Concurrence entre État et réseau sociaux

Si cette anecdote prête à sourire (jaune), elle illustre parfaitement la tentation du pouvoir politique à s’arroger le droit et les moyens de description du réel. Car décrire le réel, c’est lui donner corps et sens. En fonction de cette description, le réel prendra une forme ou une autre, ou simplement disparaîtra.

Le problème est que les réseaux sociaux entrave cette tentation en faisant concurrence à l’État à travers une désintermédiation intense et que cette concurrence ne fait que croître. Il est désormais bien documenté que les algorithmes des réseaux sociaux créés des « sphères étanches » ou des « bulles » organisées selon une logique communautaire qui éloignent leurs utilisateurs des idées qui ne leur conviennent pas, les dérangent ou remettent en cause leurs convictions (il y a urgence sur ce point à lire Infocratie. Numérique et crise de la démocratie du philosophe allemand d’origine coréenne Byung-Chul Han qui vient de paraître en français aux PUF).

Quand 41% des Français s’informent désormais d’une manière ou d’une autre via les réseaux sociaux et que ce pourcentage atteint 62% chez les moins de 25 ans, on mesure l’enjeu pour l’État. Ce problème semble d’autant plus prégnant que s’accroît la déconnexion entre peuple et élites, décrite par La révolte des élites de Christopher Lasch dès 1996. Les élites, qui ne cessent de s’éloigner des aspirations d’une population qu’elles ne comprennent plus guère, et parfois méprisent, sont de plus en plus tentées par une vision « dirigée » de la liberté d’expression.
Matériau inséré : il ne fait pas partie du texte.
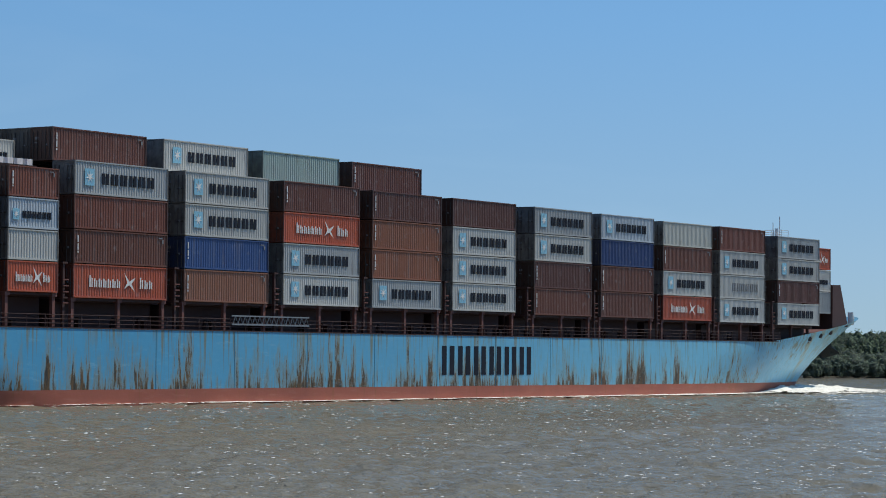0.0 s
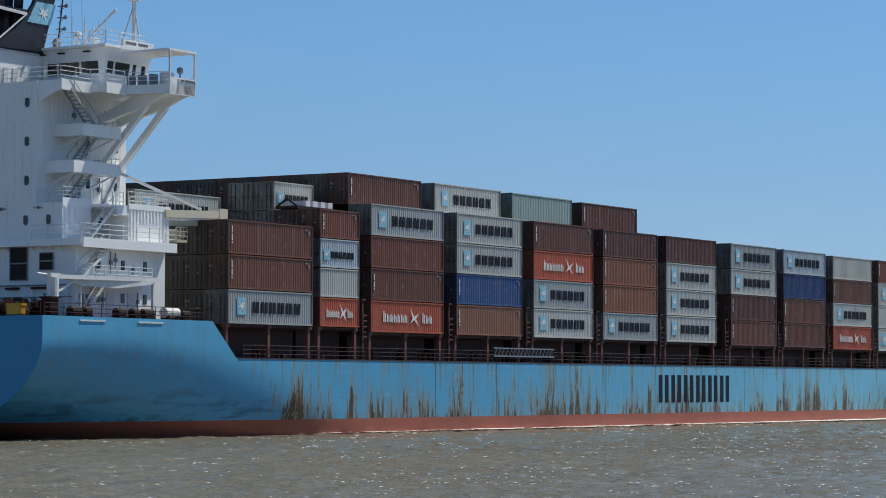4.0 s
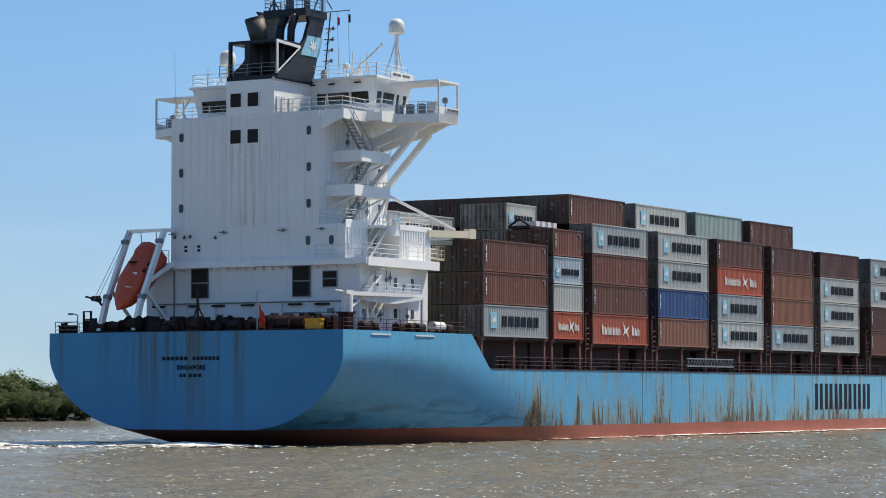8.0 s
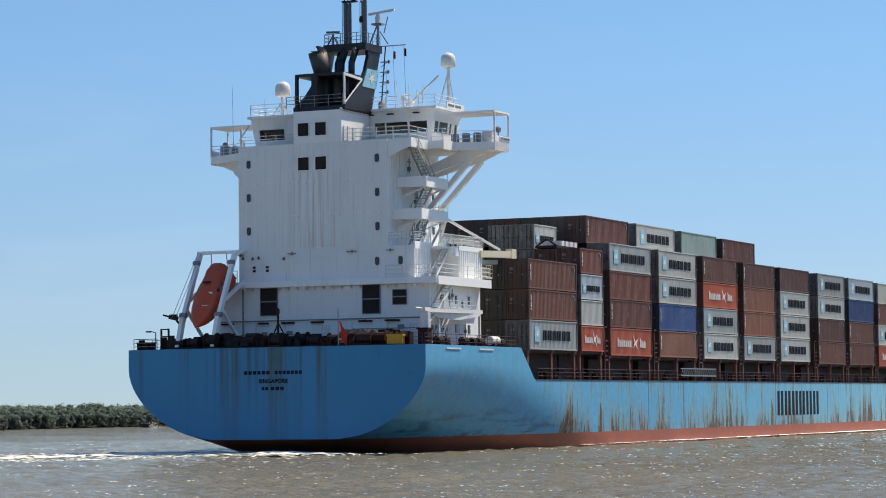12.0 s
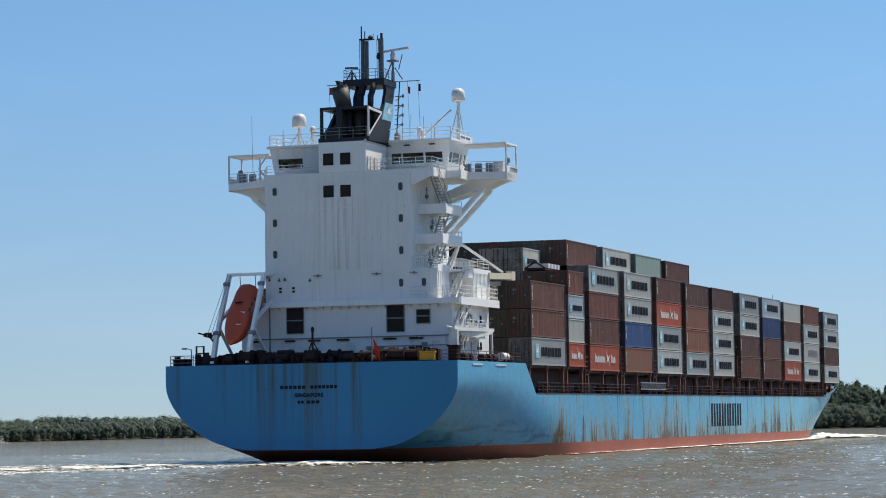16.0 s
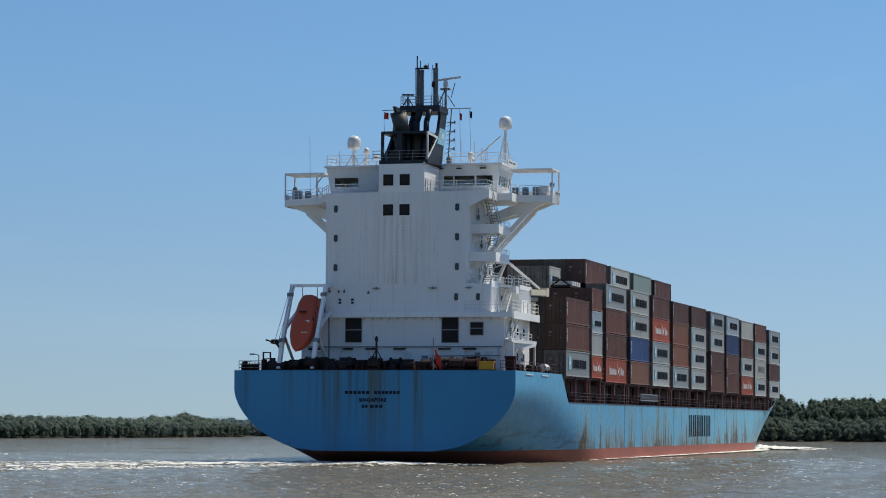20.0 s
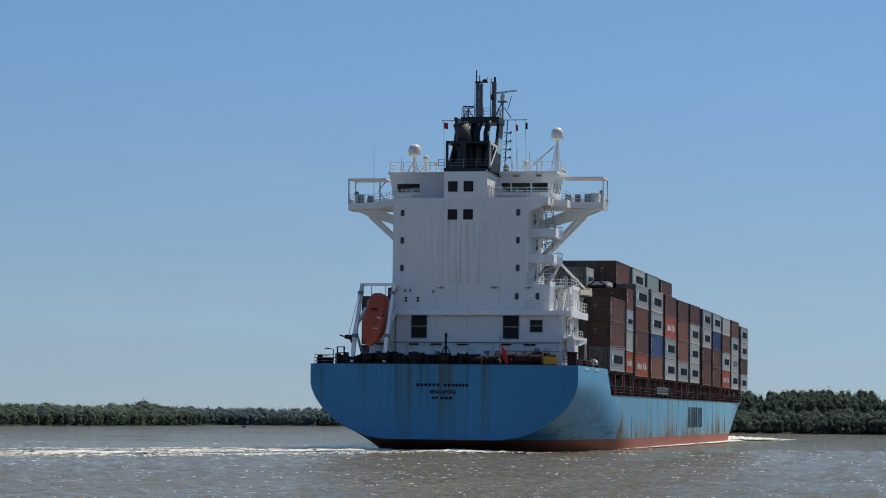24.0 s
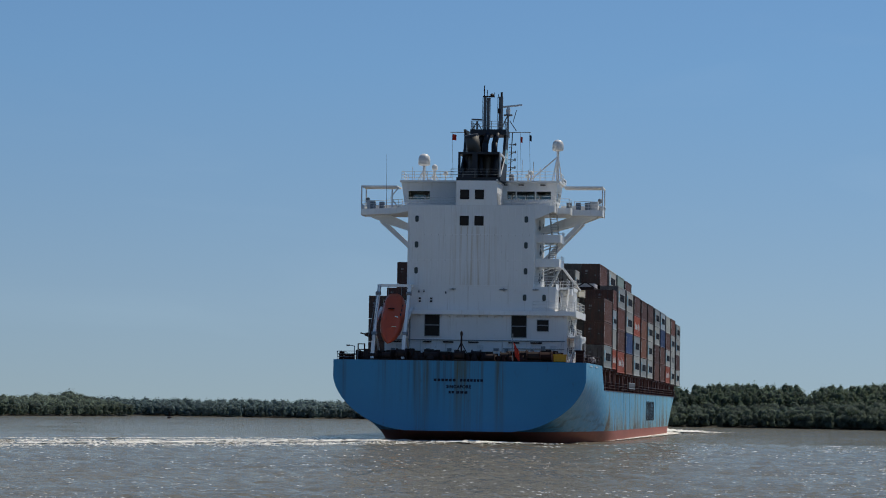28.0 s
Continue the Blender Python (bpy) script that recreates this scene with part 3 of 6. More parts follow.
def bank(line, depth, top=0.5):
    """A low muddy bank behind a waterline."""
    m = Mesh()
    pts = []
    for x, y in line:
        u = Vector((x, y)).normalized()
        for d, z in ((-1.0, -0.4), (0.6, 0.12), (3.0, top), (depth, top + 0.6)):
            pts.append((x + u.x * d, y + u.y * d, z))
    m.grid(pts, 4)
    tagged(part("ground", m, M_MUD, None, "low dark mud bank at the edge of the river"), "", "bank", "", "structure")


def nipa_palms(line):
    """Clumps of arching nipa fronds at the water's edge, their leaflets hanging to both sides."""
    rng = np.random.default_rng(21)
    m = Mesh()
    for (x0, y0), (x1, y1) in zip(line, line[1:]):
        for k in np.arange(0.0, 1.0, 0.085):
            x, y = x0 + (x1 - x0) * k + rng.normal(0, 0.8), y0 + (y1 - y0) * k + rng.normal(0, 0.8)
            for _ in range(15):
                a, tall, reach = rng.uniform(0, 6.28), rng.uniform(3.4, 6.4), rng.uniform(0.8, 3.0)
                d = Vector((math.cos(a), math.sin(a), 0))
                across = Vector((-d.y, d.x, 0))
                steps = 9
                for i in range(2, steps):
                    u, v = i / steps, (i + 1) / steps
                    p = Vector((x, y, 0.3)) + d * reach * u ** 1.8 + Vector((0, 0, tall * (u - 0.32 * u ** 3)))
                    q = Vector((x, y, 0.3)) + d * reach * v ** 1.8 + Vector((0, 0, tall * (v - 0.32 * v ** 3)))
                    for s in (-1, 1):
                        for f in (0.15, 0.6):
                            c = p.lerp(q, f)
                            tip = c + across * s * rng.uniform(0.45, 0.8) + (q - p) * 0.9 - Vector((0, 0, rng.uniform(0.1, 0.4)))
                            m.add([c, c + (q - p) * 0.28, tip], [(0, 1, 2)])
    ob = tagged(new("nipa_palm_thicket"), "dark olive nipa palm fronds at the tip of the island", "palms", "", "stuff")
    tagged(part("fronds", m, M_LEAF_PALM, ob), "", "", "", "stuff")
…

Les réseaux sociaux miroir de nos sociétés globalisées et atomisées

Car, si les réseaux sociaux ressemblent souvent aux écuries d’Augias, ils sont aussi le miroir des aspirations sociales et politiques des populations – aspirations que certains pensaient relégués aux oubliettes de l’histoire : identité, nation, traditions, la culture française, la souveraineté, etc. Les réseaux sont également le révélateur quotidien de la faillite de l’État dans une multitude de domaines où ces populations attendent tout de lui : santé, police, justice, défense, Immigration, droit de propriété, etc.

Une question sur cet enjeu politique devenu majeur n’est jamais posée : les réseaux sociaux sont-ils la cause ou la conséquence de la société individualiste et communautariste, fragmentée et multiculturelle, pleurnicharde et brutale, qui est en train d’advenir partout en Occident ? Sont-ils le parachèvement de la vision du « village globale » communautaire et tribalisé qui domine les débats depuis trente ans et où les nouvelles idéologies à visée globale (islamisme, écologisme, wokisme, théorie du genre, etc.) s’expriment sur une micro-agora à la pensée uniforme qui ne rencontre jamais aucune contradiction et créant l’illusion d’un réel fantasmé qui d’ultra-minoritaire dans la population devient incontestable et partagé de tous ? Ou bien sont-ils le réceptacle d’utilisateurs à la recherche d’un semblant de stabilité culturelle dans une sphère protégée autour de gens qui partagent les mêmes valeurs qu’ils ne retrouvent plus dans la société qu’on leur propose ?

Les réseaux sociaux peuvent être accusés de bien de maux, assurément. Mais nous les voyons surtout comme le miroir de nos sociétés globalisées, déstructurées, atomisées, qui sont passées en quelques décennies d’une communauté de destins à une sorte de collocation de moins en moins pacifique de populations qui se tolèrent (jusqu’à quand ?) et tendent à se transformer de plus en plus en tributs rivales sur des territoires disputés. Briser le miroir permettra de cacher la réalité, pas de la changer.